_EXERCISE PROMPT_
Pull out the lines from the line containing "3. More parts follow." through the line containing "return tagged(ob, label, category, group, kind)", both lines included, and copy them exactly.

_DATA IN THIS EXERCISE_
━━━━━━━━

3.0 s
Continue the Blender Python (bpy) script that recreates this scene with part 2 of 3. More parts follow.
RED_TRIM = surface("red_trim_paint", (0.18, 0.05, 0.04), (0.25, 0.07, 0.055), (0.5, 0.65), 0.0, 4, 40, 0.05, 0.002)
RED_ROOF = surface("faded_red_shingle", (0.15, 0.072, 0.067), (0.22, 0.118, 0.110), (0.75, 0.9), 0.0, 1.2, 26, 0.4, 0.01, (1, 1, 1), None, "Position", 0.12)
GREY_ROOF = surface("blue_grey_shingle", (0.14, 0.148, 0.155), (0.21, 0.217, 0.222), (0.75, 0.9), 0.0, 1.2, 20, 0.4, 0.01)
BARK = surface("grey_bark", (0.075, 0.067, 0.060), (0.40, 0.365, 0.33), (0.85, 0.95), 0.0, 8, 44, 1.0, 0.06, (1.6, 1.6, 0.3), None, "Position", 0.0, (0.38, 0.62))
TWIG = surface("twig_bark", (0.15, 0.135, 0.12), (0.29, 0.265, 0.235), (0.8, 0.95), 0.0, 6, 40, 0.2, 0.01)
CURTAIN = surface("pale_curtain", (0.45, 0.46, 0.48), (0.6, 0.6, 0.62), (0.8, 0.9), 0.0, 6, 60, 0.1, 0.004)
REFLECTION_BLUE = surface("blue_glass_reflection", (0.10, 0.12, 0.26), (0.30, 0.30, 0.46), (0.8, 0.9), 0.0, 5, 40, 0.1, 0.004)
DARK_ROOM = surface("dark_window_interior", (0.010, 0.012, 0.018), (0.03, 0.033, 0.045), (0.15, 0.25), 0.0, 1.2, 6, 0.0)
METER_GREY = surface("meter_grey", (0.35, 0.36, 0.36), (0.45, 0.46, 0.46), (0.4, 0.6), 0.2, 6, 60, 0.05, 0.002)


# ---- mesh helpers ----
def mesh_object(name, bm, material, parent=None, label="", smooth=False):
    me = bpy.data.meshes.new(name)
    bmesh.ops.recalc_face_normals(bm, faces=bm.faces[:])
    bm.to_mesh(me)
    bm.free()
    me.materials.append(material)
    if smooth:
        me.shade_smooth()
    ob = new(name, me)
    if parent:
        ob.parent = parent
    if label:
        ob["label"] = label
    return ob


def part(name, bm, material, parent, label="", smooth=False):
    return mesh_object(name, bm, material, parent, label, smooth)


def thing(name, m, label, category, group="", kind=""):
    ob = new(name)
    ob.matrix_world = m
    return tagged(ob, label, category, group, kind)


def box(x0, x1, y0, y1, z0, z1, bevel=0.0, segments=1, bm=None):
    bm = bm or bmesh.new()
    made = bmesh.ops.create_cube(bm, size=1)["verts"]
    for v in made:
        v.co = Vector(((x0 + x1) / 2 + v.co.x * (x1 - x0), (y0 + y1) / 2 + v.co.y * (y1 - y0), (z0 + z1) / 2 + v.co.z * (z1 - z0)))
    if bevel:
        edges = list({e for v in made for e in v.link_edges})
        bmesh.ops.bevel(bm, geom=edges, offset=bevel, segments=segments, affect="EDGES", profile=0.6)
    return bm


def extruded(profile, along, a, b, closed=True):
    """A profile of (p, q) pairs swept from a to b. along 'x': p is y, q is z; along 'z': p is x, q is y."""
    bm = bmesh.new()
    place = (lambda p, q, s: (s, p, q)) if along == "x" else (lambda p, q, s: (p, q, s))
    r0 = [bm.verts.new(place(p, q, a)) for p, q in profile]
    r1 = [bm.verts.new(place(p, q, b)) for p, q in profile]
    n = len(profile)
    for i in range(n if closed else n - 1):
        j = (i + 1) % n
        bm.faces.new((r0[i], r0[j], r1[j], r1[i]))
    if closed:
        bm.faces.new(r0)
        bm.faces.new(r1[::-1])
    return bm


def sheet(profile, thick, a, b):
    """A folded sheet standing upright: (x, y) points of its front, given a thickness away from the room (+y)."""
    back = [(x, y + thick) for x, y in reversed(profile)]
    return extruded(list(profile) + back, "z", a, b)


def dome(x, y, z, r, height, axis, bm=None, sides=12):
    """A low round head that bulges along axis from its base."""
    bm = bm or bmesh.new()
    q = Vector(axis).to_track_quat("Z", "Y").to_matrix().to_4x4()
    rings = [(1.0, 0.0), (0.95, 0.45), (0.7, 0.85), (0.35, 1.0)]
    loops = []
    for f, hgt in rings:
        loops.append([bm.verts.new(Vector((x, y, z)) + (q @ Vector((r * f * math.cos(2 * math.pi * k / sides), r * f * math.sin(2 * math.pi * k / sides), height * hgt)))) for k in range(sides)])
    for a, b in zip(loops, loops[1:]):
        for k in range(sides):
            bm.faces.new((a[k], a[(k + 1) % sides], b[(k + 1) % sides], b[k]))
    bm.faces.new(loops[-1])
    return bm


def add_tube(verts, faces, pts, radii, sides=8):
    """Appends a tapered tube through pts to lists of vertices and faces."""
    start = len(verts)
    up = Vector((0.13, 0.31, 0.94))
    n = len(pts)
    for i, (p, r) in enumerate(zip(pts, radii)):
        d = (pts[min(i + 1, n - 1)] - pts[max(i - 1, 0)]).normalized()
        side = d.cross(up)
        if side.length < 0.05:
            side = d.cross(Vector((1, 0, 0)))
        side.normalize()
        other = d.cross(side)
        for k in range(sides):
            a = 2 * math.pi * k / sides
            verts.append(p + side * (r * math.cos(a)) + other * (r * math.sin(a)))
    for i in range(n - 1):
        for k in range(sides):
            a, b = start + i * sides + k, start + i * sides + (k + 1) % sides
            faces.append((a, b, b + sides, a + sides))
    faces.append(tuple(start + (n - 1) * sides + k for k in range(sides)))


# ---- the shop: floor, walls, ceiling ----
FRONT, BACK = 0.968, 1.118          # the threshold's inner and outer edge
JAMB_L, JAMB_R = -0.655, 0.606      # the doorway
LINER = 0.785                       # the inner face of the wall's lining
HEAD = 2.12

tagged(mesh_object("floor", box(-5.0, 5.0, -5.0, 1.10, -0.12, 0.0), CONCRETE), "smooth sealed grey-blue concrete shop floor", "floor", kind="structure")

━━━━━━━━

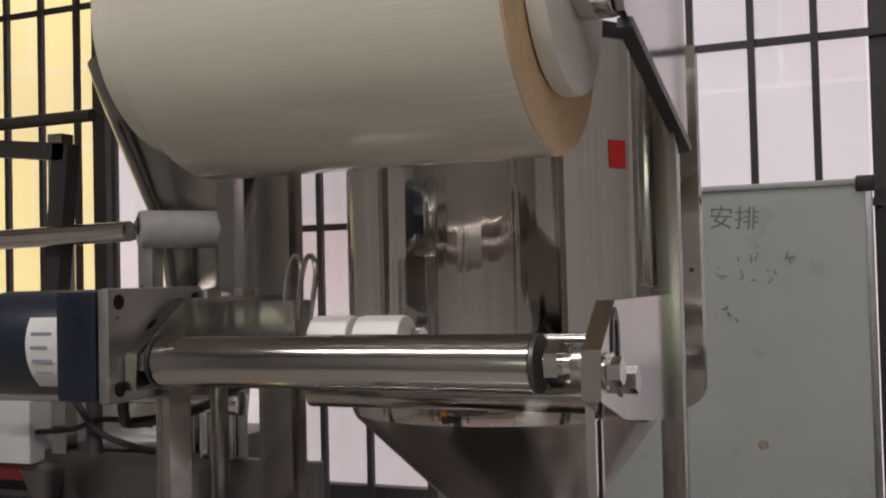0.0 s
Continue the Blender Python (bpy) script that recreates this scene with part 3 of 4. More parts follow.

━━━━━━━━

_SOLUTION TO THE EXERCISE_
Continue the Blender Python (bpy) script that recreates this scene with part 2 of 3. More parts follow.
RED_TRIM = surface("red_trim_paint", (0.18, 0.05, 0.04), (0.25, 0.07, 0.055), (0.5, 0.65), 0.0, 4, 40, 0.05, 0.002)
RED_ROOF = surface("faded_red_shingle", (0.15, 0.072, 0.067), (0.22, 0.118, 0.110), (0.75, 0.9), 0.0, 1.2, 26, 0.4, 0.01, (1, 1, 1), None, "Position", 0.12)
GREY_ROOF = surface("blue_grey_shingle", (0.14, 0.148, 0.155), (0.21, 0.217, 0.222), (0.75, 0.9), 0.0, 1.2, 20, 0.4, 0.01)
BARK = surface("grey_bark", (0.075, 0.067, 0.060), (0.40, 0.365, 0.33), (0.85, 0.95), 0.0, 8, 44, 1.0, 0.06, (1.6, 1.6, 0.3), None, "Position", 0.0, (0.38, 0.62))
TWIG = surface("twig_bark", (0.15, 0.135, 0.12), (0.29, 0.265, 0.235), (0.8, 0.95), 0.0, 6, 40, 0.2, 0.01)
CURTAIN = surface("pale_curtain", (0.45, 0.46, 0.48), (0.6, 0.6, 0.62), (0.8, 0.9), 0.0, 6, 60, 0.1, 0.004)
REFLECTION_BLUE = surface("blue_glass_reflection", (0.10, 0.12, 0.26), (0.30, 0.30, 0.46), (0.8, 0.9), 0.0, 5, 40, 0.1, 0.004)
DARK_ROOM = surface("dark_window_interior", (0.010, 0.012, 0.018), (0.03, 0.033, 0.045), (0.15, 0.25), 0.0, 1.2, 6, 0.0)
METER_GREY = surface("meter_grey", (0.35, 0.36, 0.36), (0.45, 0.46, 0.46), (0.4, 0.6), 0.2, 6, 60, 0.05, 0.002)


# ---- mesh helpers ----
def mesh_object(name, bm, material, parent=None, label="", smooth=False):
    me = bpy.data.meshes.new(name)
    bmesh.ops.recalc_face_normals(bm, faces=bm.faces[:])
    bm.to_mesh(me)
    bm.free()
    me.materials.append(material)
    if smooth:
        me.shade_smooth()
    ob = new(name, me)
    if parent:
        ob.parent = parent
    if label:
        ob["label"] = label
    return ob


def part(name, bm, material, parent, label="", smooth=False):
    return mesh_object(name, bm, material, parent, label, smooth)


def thing(name, m, label, category, group="", kind=""):
    ob = new(name)
    ob.matrix_world = m
    return tagged(ob, label, category, group, kind)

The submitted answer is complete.